An under-defined function is a function which does not explicitly require all the supplied arguments and also doesn’t have dots (…) included to catch surplus arguments.

# Given a data_prepare function:
my_data <- function(arg_w_default=2){
  #...
}

# Would give rise to the following error:

Function (my_data) of type (data_prepare) is supplied arguments it does not expect:
    study_metadata
Supplied arguments:
    study_metadata
Expected arguments: (required, [optional])
     [my_def_arg]
Either state all supplied args explicitely or use dots (...) as a passthrough (recommended).

In the under-defined example the function does not expect the supplied study_metadata argument. This example also shows how optional arguments (with default values) are displayed.

Evaluation and validation errors

{chef} has built-in helpers that provide the user the state of the pipeline when a user-supplied function errors-out. By using these helpers, the programmer can access the workspace (i.e., all objects and functions) at the point of the error. Then they can debug interactively like normal R debugging.

In broad terms {chef} will supply the user with the function and input parameters that lead to an erroneous evaluation. {chef} will supply debugging sessions if the function crashes or if the function output is not compliant. (Statistical output, Criterion output)

For failures during the evaluation the error message will contain the keyword EVALUATE while non-conforming outputs will result in errors with the VALIDATE keyword. Sample error messages can be seen in the following.

# Error message wrt. validation

Error during evaluation of: log(1)
Failed to VALIDATE function output with error:
Expected (data.table::data.table) Found: numeric

# Error message wrt. evaluation

Error during evaluation of: P-interaction
Failed to EVALUATE function with error:
 Error : argument "cell_index" is missing, with no default
Debugging session:

When an evaluation fails or the output is non-compliant {chef} will collect the inputs to the function and the function and write it to file as a new environment object.

The debugging environment will be written to a debugging subfolder of the current working directory as an .RDS file.
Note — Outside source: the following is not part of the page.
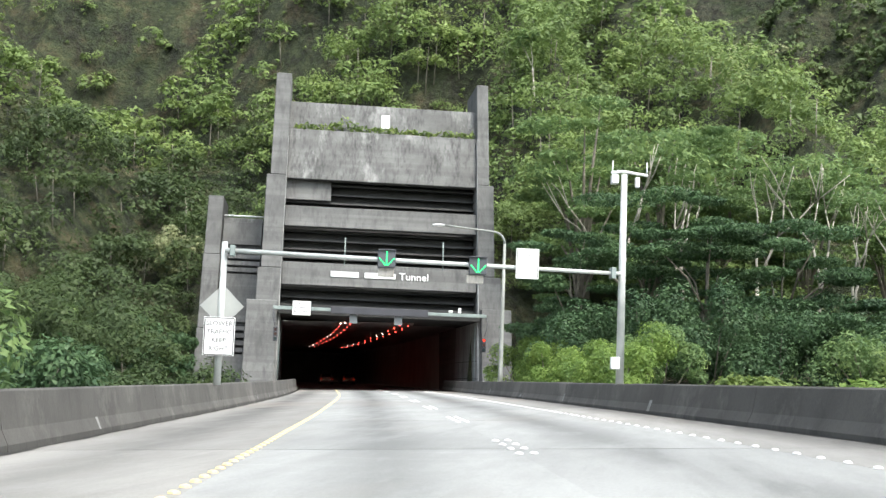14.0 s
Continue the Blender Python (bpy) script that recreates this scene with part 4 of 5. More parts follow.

The problem can then be investigated using the built-in function chef::load_debug_session() or by loading it directly into your session using readRDS().

Debugging example:

In this example we will review the debugging flow for a faulty stat method.

  1. We define an endpoint with a single statistic.
mk_ep_def <- function() {
              ep  <- chef::mk_endpoint_str(
                ..., # The rest of the input parameters.
                stat_by_strata_by_trt = list("n_sub" = n_sub),
              )
            }
  1. We then setup the pipeline as described in End-to-End examples.

  2. We execute the pipeline with tar_make()

We can then check the output messages from the target run: The indicates a starting target evaluation and , indicates a successful and failed evaluation respectably.

Console output

tar_make()
Loading required package: targets
▶ start target ep
● built target ep [0.038 seconds]
▶ start target ep_id
● built target ep_id [0.001 seconds]
(...) # We ignore some other upstream target evaluations.
▶ start target ep_stat_by_strata_by_trt
✖ error target ep_stat_by_strata_by_trt
▶ end pipeline [3.556 seconds]
Error: Error running targets::tar_make()
  Error messages: targets::tar_meta(fields = error, complete_only = TRUE)
  Debugging guide: https://books.ropensci.org/targets/debugging.html
  How to ask for help: https://books.ropensci.org/targets/help.html
  Last error: 
Error during evaluation of: n_sub
Failed to EVALUATE function with error:
 Error in fn_callable[[1]](dat = dat[[1]], treatment_var = treatment_var,  : 
  Calculation impossible!

---
Debugging session created: Launch with:
 chef::load_debug_session('/tmp/RtmpCiXPPf/testproj275bcd76287e8d/debug/n_sub.Rdata')
---

You can see that the pipeline failed during the evaluation of the target-step ep_stat_by_strata_by_trt. Furthermore, you can view the Last error to get a meaningful error message. Here it shows that it failed to evaluate the function aliased n_sub and an error with the message Calculation impossible

We can inspect the problem further running the suggested command: - chef::load_debug_session('/tmp/RtmpCiXPPf/testproj275bcd76287e8d/debug/n_sub.Rdata')

We can then play around with the function, given the supplied inputs.

In this toy example we simply have a function which throws an error - a simple error to fix. However, this tool provides you with the possiblity to explore and tinker with your functions in the context which they fail in the pipeline. NB. as mentioned in the console message - remember to update you changes to the source code!

Targets style debugging

There are several approaches to debugging a pipeline that is erroring out. Find much more details in the targets manual:

  • In a clean R session, load the inputs to the target that is producing the error via tar_load(names = c(<target_names)) then debug the function for the target interactively like you would debug an other R function

  • Run tar_make(callr_function = NULL) instead of the usual tar_make. This executes the pipeline in the current R session rather than a seperate R process, then you can debug interactively using standard R debugging approaches.